What the task asks: Copy the data below exactly.

Scene script records:
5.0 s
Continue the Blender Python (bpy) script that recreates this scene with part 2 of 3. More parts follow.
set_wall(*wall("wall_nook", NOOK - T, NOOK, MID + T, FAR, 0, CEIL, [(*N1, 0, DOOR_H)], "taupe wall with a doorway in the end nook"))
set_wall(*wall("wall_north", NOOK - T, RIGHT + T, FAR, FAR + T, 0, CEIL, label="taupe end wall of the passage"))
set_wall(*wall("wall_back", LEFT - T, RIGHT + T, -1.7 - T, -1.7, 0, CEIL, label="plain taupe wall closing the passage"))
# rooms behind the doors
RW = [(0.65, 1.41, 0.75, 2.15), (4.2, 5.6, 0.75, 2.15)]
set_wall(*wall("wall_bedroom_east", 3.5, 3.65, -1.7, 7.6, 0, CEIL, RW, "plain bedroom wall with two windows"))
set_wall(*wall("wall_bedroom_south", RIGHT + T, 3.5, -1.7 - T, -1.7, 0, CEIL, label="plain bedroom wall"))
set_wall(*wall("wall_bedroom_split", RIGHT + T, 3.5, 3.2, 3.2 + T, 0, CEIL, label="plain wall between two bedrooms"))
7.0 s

Written response:
5.0 s
Continue the Blender Python (bpy) script that recreates this scene with part 2 of 3. More parts follow.
set_wall(*wall("wall_nook", NOOK - T, NOOK, MID + T, FAR, 0, CEIL, [(*N1, 0, DOOR_H)], "taupe wall with a doorway in the end nook"))
set_wall(*wall("wall_north", NOOK - T, RIGHT + T, FAR, FAR + T, 0, CEIL, label="taupe end wall of the passage"))
set_wall(*wall("wall_back", LEFT - T, RIGHT + T, -1.7 - T, -1.7, 0, CEIL, label="plain taupe wall closing the passage"))
# rooms behind the doors
RW = [(0.65, 1.41, 0.75, 2.15), (4.2, 5.6, 0.75, 2.15)]
set_wall(*wall("wall_bedroom_east", 3.5, 3.65, -1.7, 7.6, 0, CEIL, RW, "plain bedroom wall with two windows"))
set_wall(*wall("wall_bedroom_south", RIGHT + T, 3.5, -1.7 - T, -1.7, 0, CEIL, label="plain bedroom wall"))
set_wall(*wall("wall_bedroom_split", RIGHT + T, 3.5, 3.2, 3.2 + T, 0, CEIL, label="plain wall between two bedrooms"))
7.0 s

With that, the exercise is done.